Willing

Paul and I have new wills and updated trusts, power of attorney for property, and power of attorney for health care. It’s a good feeling.

I love estate planning.  Thanks to wonderful things like life insurance, pensions and retirement accounts, there are good odds that I will be a modestly wealthy dead woman. It tickles me to play provider and philanthropist with my estate plan, not having to worry one hair on my dead head about saving for tomorrow.

I learned the joy of estate planning from my mother, Norma. I did not inherit Norma’s financial acumen or fiscal frugality. From her witness, though, I did absorb the blessings of a well-planned estate.

After my father died just short of his 60th birthday, my mom could live comfortably thanks to her good stewardship and life insurance from Lutheran fraternal companies that were predecessors to Thrivent. I took note: Being a widow is hard, being a widow worried about money would be very hard.

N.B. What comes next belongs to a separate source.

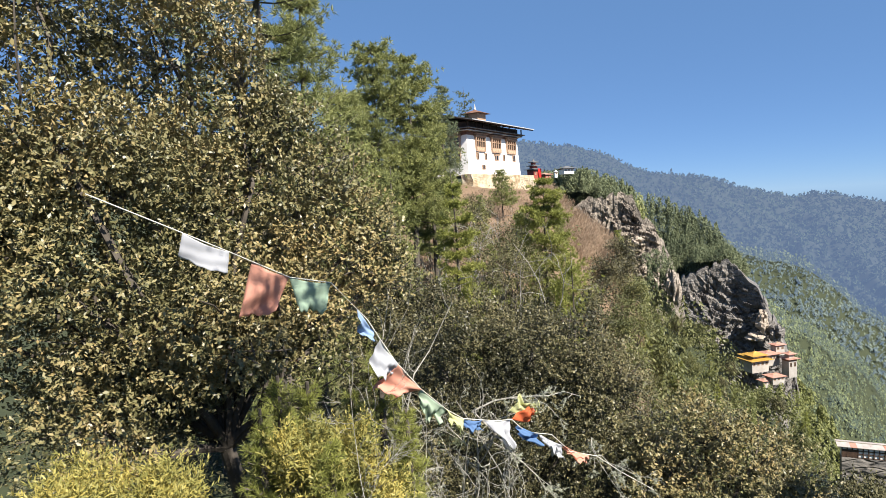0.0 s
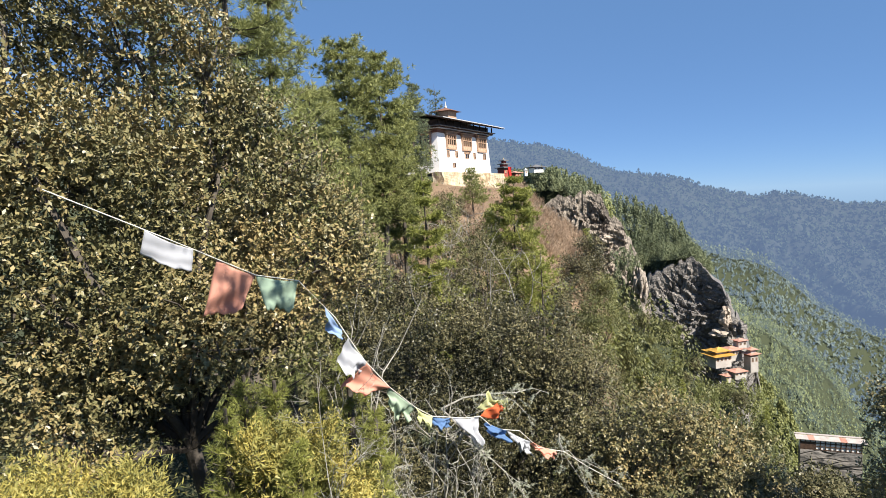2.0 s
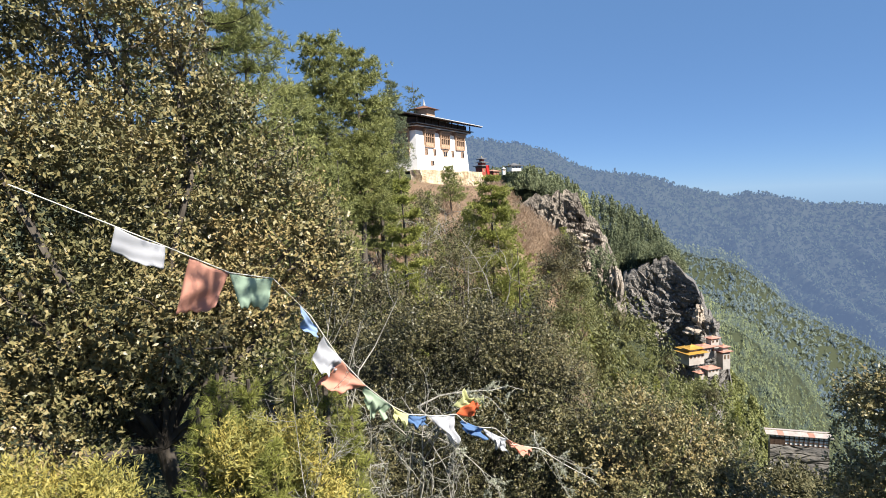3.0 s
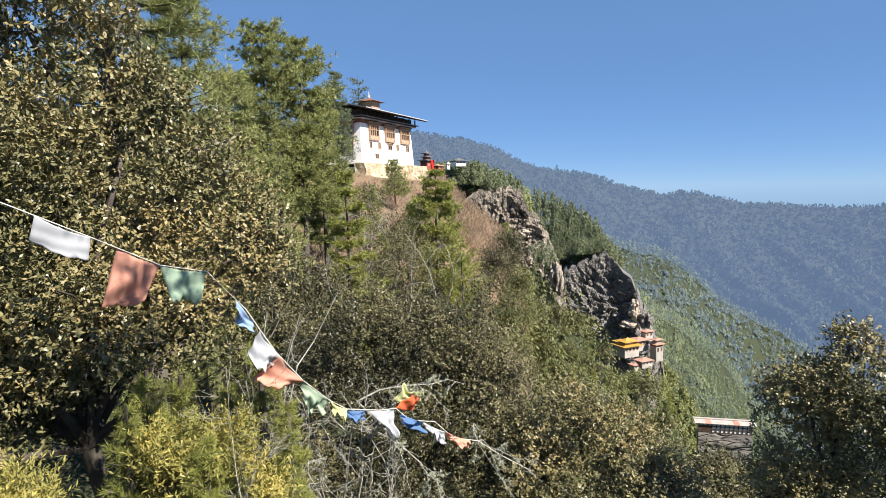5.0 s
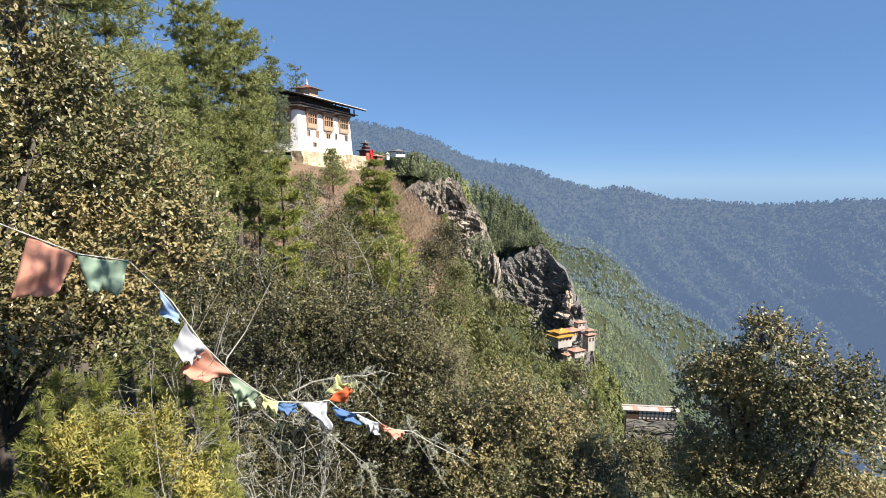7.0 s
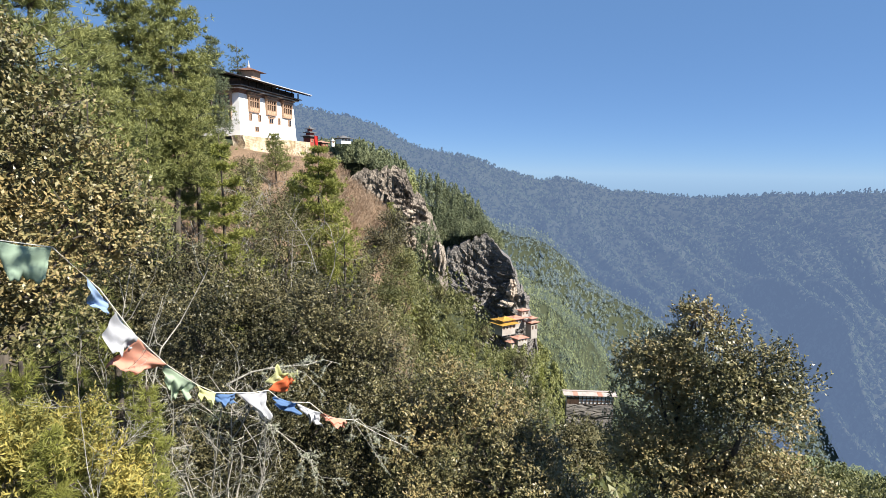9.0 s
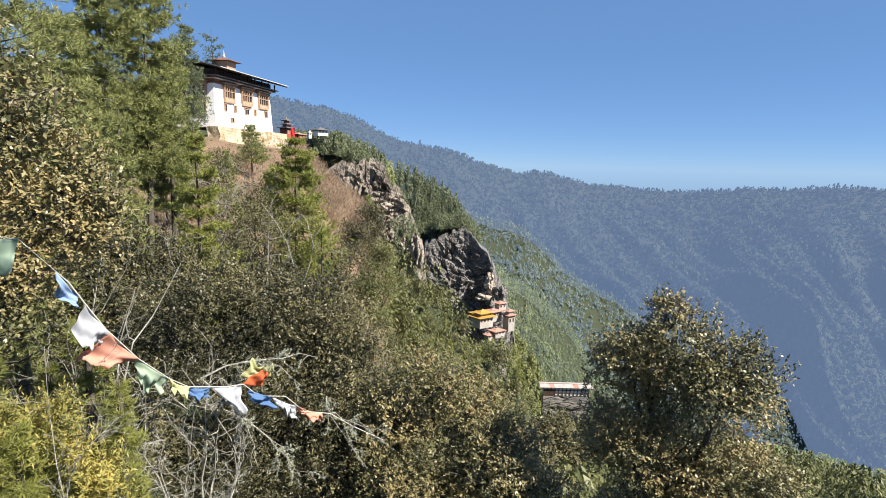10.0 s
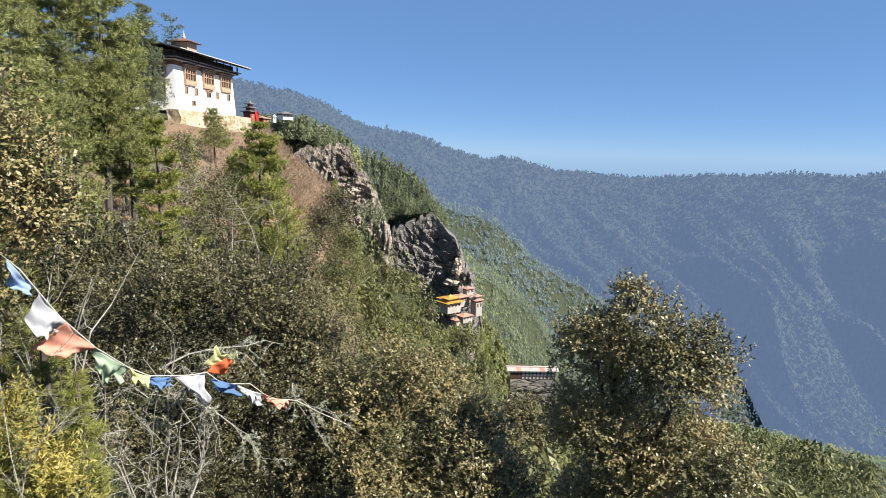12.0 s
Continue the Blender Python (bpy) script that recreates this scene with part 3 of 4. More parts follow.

As a widow, Norma not only planned her estate, she took out life insurance policies to help her children pay estate taxes. In 1990, mom learned she had pancreas and liver cancer. There was no cure, but there were treatments that gave her (and us) good time.

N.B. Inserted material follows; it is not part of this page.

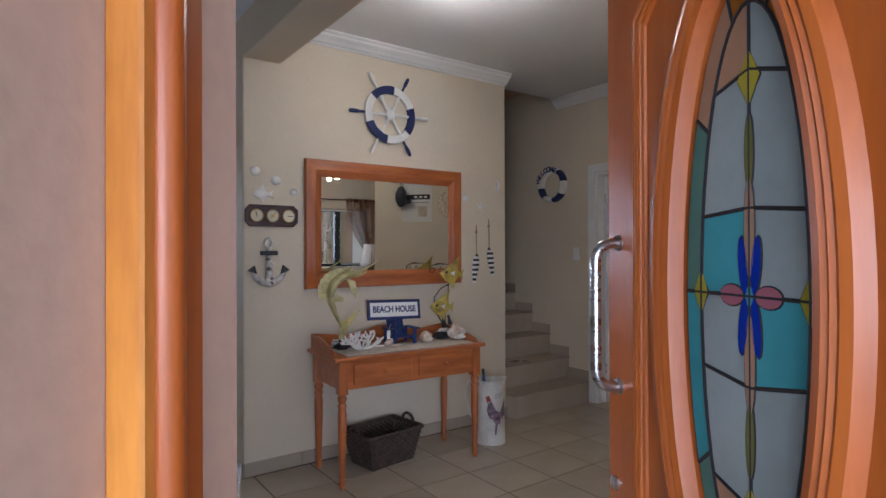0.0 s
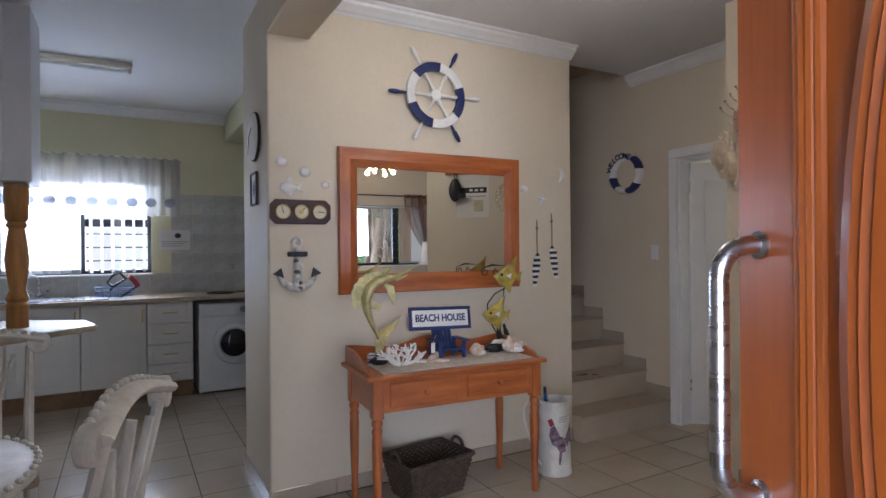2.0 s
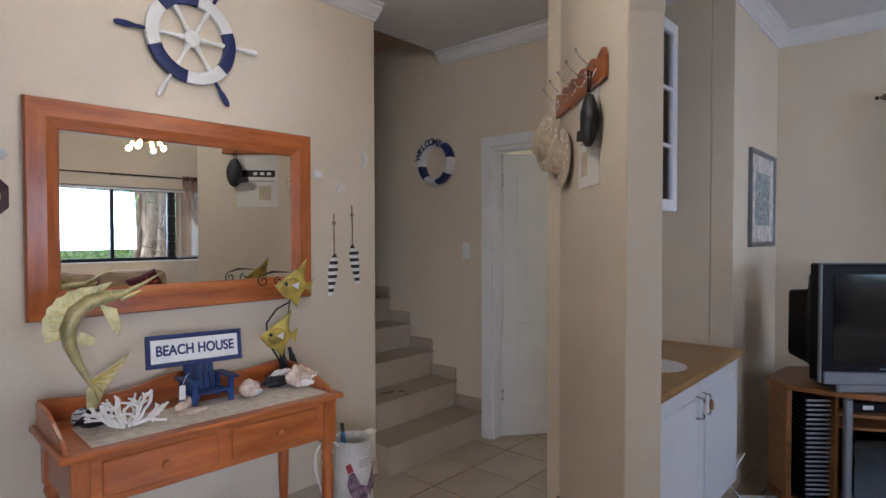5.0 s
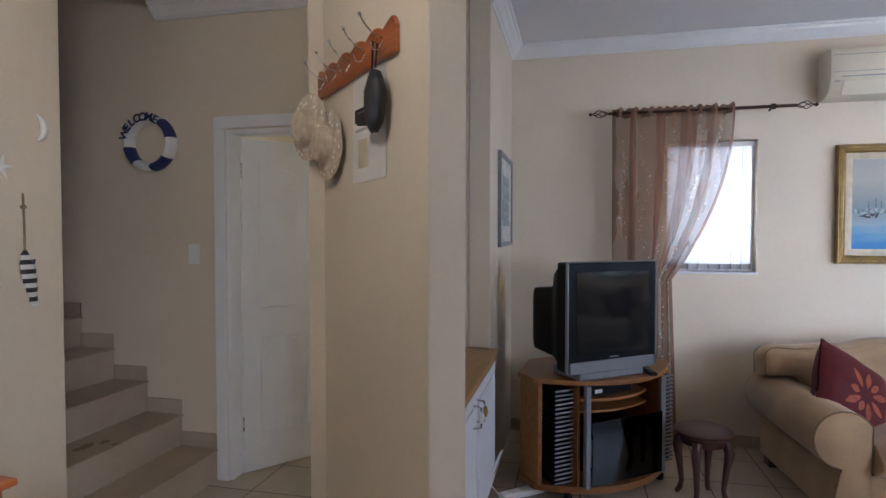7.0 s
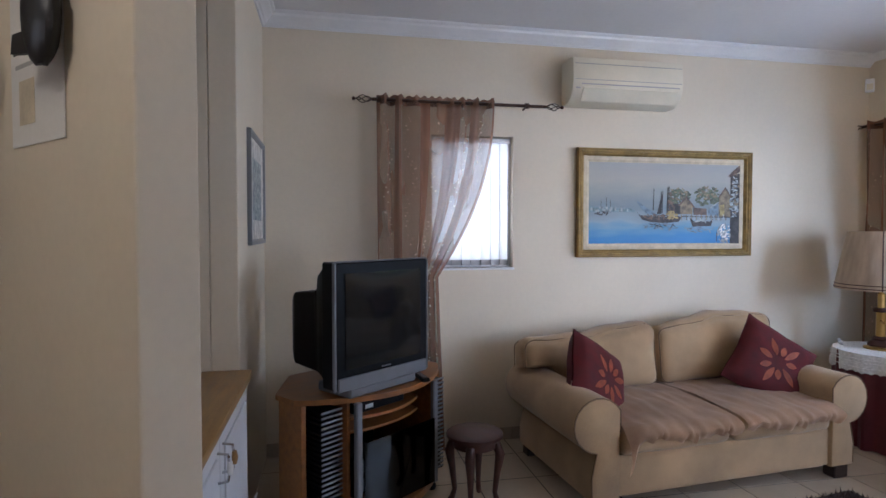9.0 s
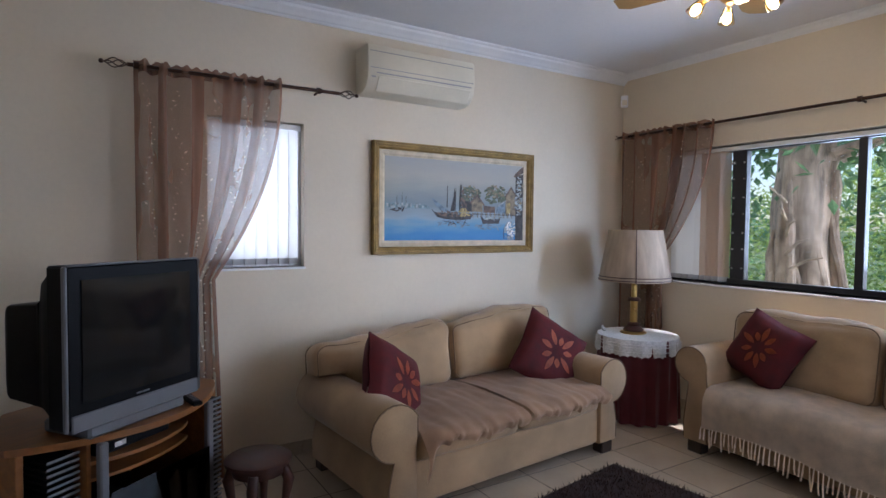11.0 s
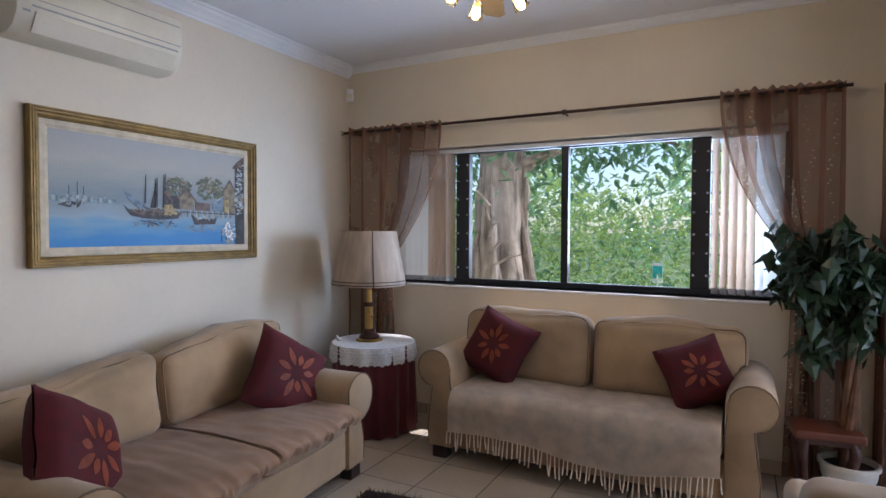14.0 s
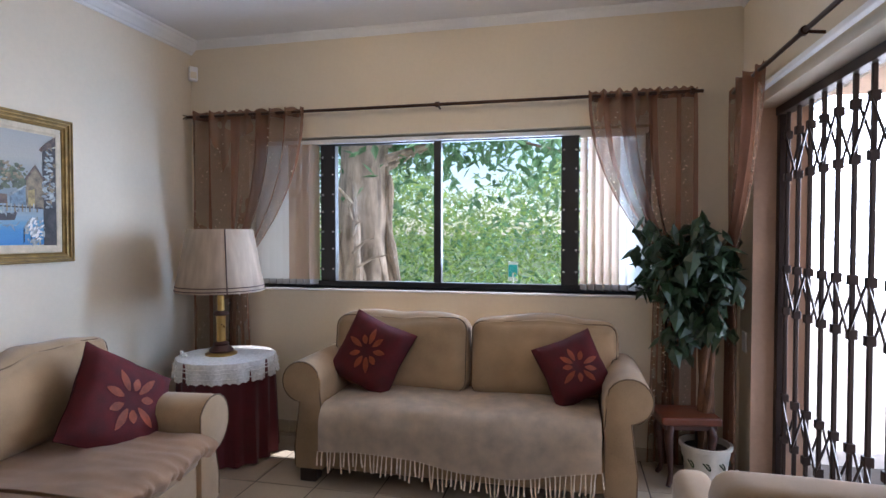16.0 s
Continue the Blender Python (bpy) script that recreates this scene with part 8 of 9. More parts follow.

On one visit mom showed me her notebook detailing distribution of the personal property–household items–not found in her will, and shared her guidelines for distribution of unspecified items: first choice to the person who gave it to me; second choice to a person who needs it; third choice to a person who wants it. Things that no one wanted or needed were to be donated or recycled. “If I catch a whiff in heaven that you and your brother are fighting over a thing,” mom said, “I will haunt you both.”

During that conversation mom mentioned that, for estates of her size, the State of Wisconsin was reducing estate taxes 20 percent a year. I knew my mother enjoyed paying only the taxes she owed and not a cent more. “When will it be down to zero?” I asked.

“January 1, 1992,” she replied.

“Then I don’t have to worry about you dying until 1992,” I said.

On January 1, 1992, we celebrated. My mom had outlived State of Wisconsin estate taxes. Norma Edison died on March 17, 1992, leaving her affairs in good order.